◆ **What you are asked to do**
Produce a word-for-word copy of the listing below without its pictures.
════
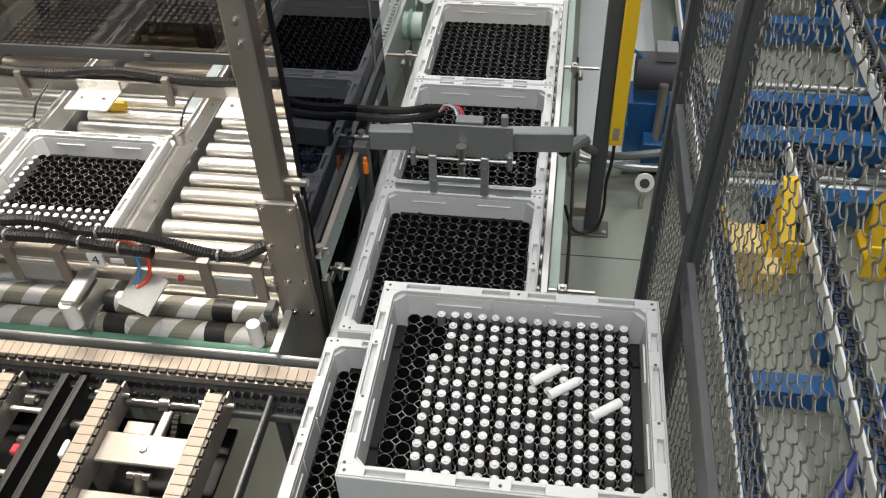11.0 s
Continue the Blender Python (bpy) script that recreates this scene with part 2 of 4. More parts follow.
def plain_text(body, size, material, m, parent=None, label="", name="lettering"):
    cu = bpy.data.curves.new(name, "FONT")
    cu.body, cu.size, cu.extrude, cu.align_x, cu.align_y = body, size, 0.0004, "CENTER", "CENTER"
    tmp = bpy.data.objects.new("tmp", cu)
    scene.collection.objects.link(tmp)
    me = bpy.data.meshes.new_from_object(tmp.evaluated_get(bpy.context.evaluated_depsgraph_get()))
    bpy.data.objects.remove(tmp)
    me.materials.clear()
    me.materials.append(material)
    ob = new(name, me)
    ob.parent, ob.matrix_basis = parent, m
    return tagged(ob, label)


# ---- the hall
ZB = 0.81  # height on which the crates run
bm = bm_new()
box(bm, -12, 14, -8, 22, -0.2, 0)
tagged(part("floor", bm, FLOOR), "grey-green epoxy factory floor, lightly scuffed", "floor", kind="structure")
for nm, d in (("wall_north", (-12, 14, 22, 22.3, 0, 6)), ("wall_south", (-12, 14, -8.3, -8, 0, 6)), ("wall_west", (-12.3, -12, -8, 22, 0, 6)), ("wall_east", (14, 14.3, -8, 22, 0, 6))):
    bm = bm_new()
    box(bm, *d)
    tagged(part(nm, bm, WALL), "light plaster factory hall wall", "wall", kind="structure")
bm = bm_new()
box(bm, -12, 14, -8, 22, 6, 6.2)
tagged(part("ceiling", bm, WALL), "pale factory hall ceiling", "ceiling", kind="structure")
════
◆ **Problem solution**
11.0 s
Continue the Blender Python (bpy) script that recreates this scene with part 2 of 4. More parts follow.
def plain_text(body, size, material, m, parent=None, label="", name="lettering"):
    cu = bpy.data.curves.new(name, "FONT")
    cu.body, cu.size, cu.extrude, cu.align_x, cu.align_y = body, size, 0.0004, "CENTER", "CENTER"
    tmp = bpy.data.objects.new("tmp", cu)
    scene.collection.objects.link(tmp)
    me = bpy.data.meshes.new_from_object(tmp.evaluated_get(bpy.context.evaluated_depsgraph_get()))
    bpy.data.objects.remove(tmp)
    me.materials.clear()
    me.materials.append(material)
    ob = new(name, me)
    ob.parent, ob.matrix_basis = parent, m
    return tagged(ob, label)


# ---- the hall
ZB = 0.81  # height on which the crates run
bm = bm_new()
box(bm, -12, 14, -8, 22, -0.2, 0)
tagged(part("floor", bm, FLOOR), "grey-green epoxy factory floor, lightly scuffed", "floor", kind="structure")
for nm, d in (("wall_north", (-12, 14, 22, 22.3, 0, 6)), ("wall_south", (-12, 14, -8.3, -8, 0, 6)), ("wall_west", (-12.3, -12, -8, 22, 0, 6)), ("wall_east", (14, 14.3, -8, 22, 0, 6))):
    bm = bm_new()
    box(bm, *d)
    tagged(part(nm, bm, WALL), "light plaster factory hall wall", "wall", kind="structure")
bm = bm_new()
box(bm, -12, 14, -8, 22, 6, 6.2)
tagged(part("ceiling", bm, WALL), "pale factory hall ceiling", "ceiling", kind="structure")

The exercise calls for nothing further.